I have read that book.
Have you read that book?
I have not read that book.


Unspecified time before the present time.

We use the Present Perfect to say that an action happened at an unspecified time before now. The Present Perfect cannot be used with time expressions that indicate a specific time; yesterday, a year ago, when I was younger etc. We can use the Present Perfect with; ever, never, already, yet etc.

I have travelled to England many times.
Have you read the book yet?
We have met before.


Here are some topics that use the Present Perfect:


Use the Present Perfect to talk about experience: (remember the Present Perfect cannot be used with a specific event)

I have been to Germany. (in my life)
I have never been to France.
I have never been skiing.
I have studied English for several years now.

Change over time

The Present Perfect can express change over time:

You've changed since I saw you last.
He has become more concerned about his social status.
Travel has turned into a huge industry in the last few decades.

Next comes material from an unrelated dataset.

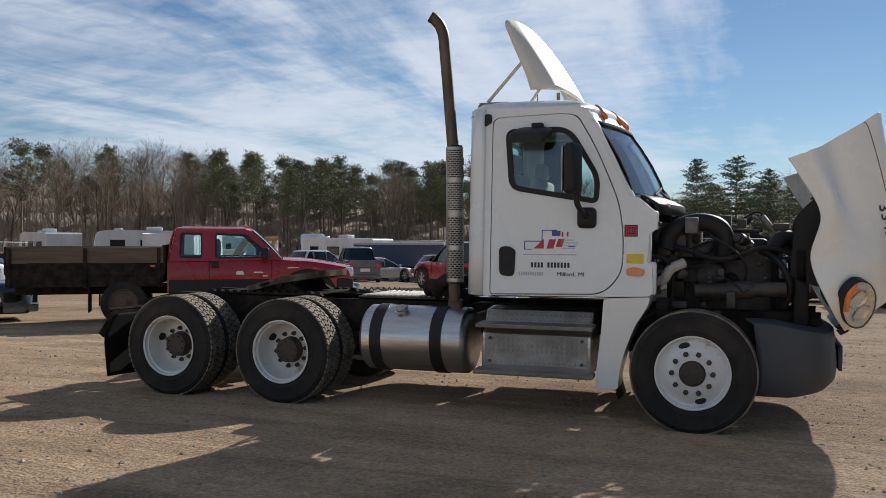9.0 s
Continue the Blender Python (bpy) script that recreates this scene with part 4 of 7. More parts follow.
# ---- fuel tank, steps, exhaust, hoses ----
for s in (-1, 1):
    bm = B()
    lathe(bm, [(0.0, 0.0), (0.004, 0.18), (0.02, 0.28), (0.05, 0.308), (1.02, 0.308), (1.05, 0.28), (1.066, 0.18), (1.07, 0.0)], (-3.05, s * 0.80, 0.645), (1, 0, 0), 44)
    tank = part("fuel_tank", bm, ALU, TRUCK, "brushed aluminium cylinder fuel tank")
    for x in (-2.86, -2.26):
        bm = B()
        lathe(bm, [(-0.055, 0.309), (-0.055, 0.318), (0.055, 0.318), (0.055, 0.309)], (x, s * 0.80, 0.645), (1, 0, 0), 44)
        part("tank_strap", bm, BLACK, tank)
    bm = B()
    d = Vector((0, s * 0.55, 0.83))
    c = Vector((-2.64, s * 0.80, 0.645)) + d * 0.305
    lathe(bm, [(0.0, 0.062), (0.03, 0.062), (0.035, 0.052), (0.055, 0.05), (0.06, 0.0)], c, d, 20)
    box(bm, c.x - 0.06, c.x + 0.06, c.y - 0.012, c.y + 0.012, c.z + 0.05, c.z + 0.068, 0.005, 1)
    part("filler_cap", bm, SHIELD, tank)
    bm = B()
    for k in range(3):
        box(bm, -2.72 + k * 0.12, -2.64 + k * 0.12, s * 0.80 - 0.004, s * 0.80 + 0.004, 0.953, 0.956)
    part("tank_print", bm, INK_RED, tank)
    # battery box with two steps
    bm = B()
    prof = [(s * 0.62, 0.42), (s * 1.00, 0.40), (s * 1.02, 0.44), (s * 1.00, 0.74), (s * 0.93, 0.80), (s * 0.86, 0.95), (s * 0.62, 0.97)]
    loft(bm, [[(x, y, z) for y, z in prof] for x in (-1.84, -0.855)])
    bxs = part("step_box", bm, ALU, TRUCK, "aluminium step and battery box below the door")
    soft_edges(bxs, 0.01)
    bm = B()
    loft(bm, [[(x, s * 0.94, 0.805), (x, s * 1.11, 0.80), (x, s * 1.12, 0.835), (x, s * 0.90, 0.845)] for x in (-1.87, -0.83)])
    soft_edges(part("upper_step", bm, PLATE, bxs), 0.005)
    bm = B()
    loft(bm, [[(x, s * 0.98, 0.395), (x, s * 1.15, 0.39), (x, s * 1.16, 0.425), (x, s * 0.98, 0.435)] for x in (-1.88, -0.82)])
    soft_edges(part("lower_step", bm, PLATE, bxs), 0.005)
    bm = B()
    loft(bm, [[(x, s * (0.997 + e), 0.47), (x, s * (1.021 + e), 0.47), (x, s * (1.003 + e), 0.735), (x, s * (0.98 + e), 0.735)] for x, e in ((-1.81, 0.004), (-0.885, 0.004))])
    part("box_cover", bm, PLATE, bxs)
    bm = B()
    loft(bm, [[(x, s * 0.935, 0.815), (x, s * 0.94, 0.82), (x, s * 0.872, 0.945), (x, s * 0.867, 0.94)] for x in (-1.82, -0.875)])
    part("tread_slope", bm, PLATE, bxs)
    for x in (-1.76, -0.93):
        for z in (0.50, 0.70):
            bm = B()
            cyl(bm, (x, s * 1.0, z), (x, s * 1.035, z), 0.014, n=8)
            part("bolt", bm, HUB, bxs)
    part("hanger_bracket", box(B(), -1.6, -1.5, s * 0.44, s * 0.9, 0.36, 0.41, 0.01, 1), FRAME, bxs)

bm = B()
cyl(bm, (-2.165, -0.84, 0.95), (-2.185, -0.84, 2.50), 0.052, n=20)
tube(bm, [(-2.183, -0.84, 2.4), (-2.232, -0.85, 3.0), (-2.262, -0.86, 3.36)] + curve_pts([(-2.268, -0.862, 3.44), (-2.28, -0.87, 3.51), (-2.305, -0.89, 3.575), (-2.345, -0.92, 3.625), (-2.375, -0.94, 3.645)], 4), 0.053, 20, caps=False)
tube(bm, curve_pts([(-2.155, -0.83, 1.02), (-2.15, -0.80, 0.90), (-2.05, -0.70, 0.82), (-1.85, -0.55, 0.86), (-1.5, -0.5, 0.9)], 5), 0.07, 14)
stack = part("exhaust_pipe", bm, STACK, TRUCK, "tall heat-stained exhaust stack with curved tip")
# black plug just inside the pipe's open tip
bm = B()
tube(bm, [(-2.355, -0.927, 3.632), (-2.377, -0.942, 3.647)], 0.048, 20)
part("soot_mouth", bm, BLACK, stack)
# heat shield: round sheet, rows of slots, over a silencer blackened as slot shade
bm = B()
cyl(bm, (-2.155, -0.83, 1.17), (-2.168, -0.83, 2.455), 0.066, n=28)
part("silencer", bm, BLACK, stack)
bm = B()
n, rowsz = 40, 124
r0 = 0.080
z0, z1 = 1.185, 2.44
grid = [[bm.verts.new((-2.160 - 0.013 * j / rowsz + r0 * math.cos(radians(-232 + i * 284 / n)), -0.83 + r0 * math.sin(radians(-232 + i * 284 / n)), z0 + (z1 - z0) * j / rowsz)) for i in range(n + 1)] for j in range(rowsz + 1)]
for j in range(rowsz):
    band = j / rowsz
    plain = any(abs(band - b) < 0.022 for b in (0.0, 0.25, 0.50, 0.75, 1.0))
    for i in range(n):
        if not plain and j % 2 == 0 and (i + 2 * ((j // 2) % 2)) % 4 != 0 and 10 < i < n - 2:
            continue
        bm.faces.new((grid[j][i], grid[j][i + 1], grid[j + 1][i + 1], grid[j + 1][i]))
solid(part("heat_shield", bm, SHIELD, stack, "slotted bright metal heat shield"), 0.002, 0)
bm = B()
for k in range(9):
    box(bm, -2.20, -2.13, -0.77, -0.66, 1.2 + k * 0.135, 1.28 + k * 0.135, 0.02, 2)
box(bm, -2.19, -2.15, -0.69, -0.655, 1.0, 2.46, 0.006, 1)
part("stack_mount", bm, FRAME, stack)
bm = B()
tube(bm, curve_pts([(-2.1, -0.55, 1.0), (-2.35, -0.55, 1.10), (-2.55, -0.45, 1.12), (-2.62, -0.2, 1.02)], 5), 0.075, 12)
tube(bm, curve_pts([(-2.08, -0.75, 1.18), (-2.3, -0.70, 1.20), (-2.45, -0.52, 1.05)], 5), 0.06, 12)
part("exhaust_bend", bm, FRAME, stack)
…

Science has advanced in leaps and bounds.
Man has accomplished great things.
He has done well in finance.

Uncompleted actions

I have not yet finished the report.
The rain hasn't stopped.
They haven't yet arrived.

Several actions

The Present Perfect can refer to several actions which have occurred at different times in the past but it suggests that the process is incomplete.

We have had three power cuts this week.
The team has experienced several setbacks so far.
John has sat for three tests this month.

Time expressions

Sometimes we want to limit the time we are looking at when we talk about experiences. This is done by using certain time expressions:

Have you been abroad this year?
I have read three books by the same author in the last month.
Peter has worked for three different companies since he graduated two years ago

From the past until now

We show that something has started in the past and has continued up until now with non-continuous verbs by using the Present Perfect. Phrases which show duration can be used; for three weeks, since Monday, for fifteen minutes etc.

I have had a cold for two weeks.
He has been here for six months.
I have waited for too long.

Position of adverbs

The position of adverbs such as; always, never, only, still, just etc. are placed after the auxiliary verb and before the past participle:

I've just seen Sarah.
I have only spoken to her over the phone.

Lesson by Tristan, teacher at EC Malta English school

Now complete the following with the correct form:

  • 1. Did you like the new 'Bond' movie? I _ it yet.

  • 2. Fred is a very close friend of mine. We _ each other for years.

  • 3. Do you know what time Sarah _ the office?

  • 4. You _ late for work too many times this year. If you’re not careful you’ll be fired.

  • 5. I _ quite a few financial problems last year but this year things are getting better.

  • 6. We had an exchange student from Russia who _ the sea so we’re taking him to a beach this weekend.

  • 7. Since I started working here I _ more experienced at dealing with people.

  • 8. I can't remember the last time I _ to the theatre.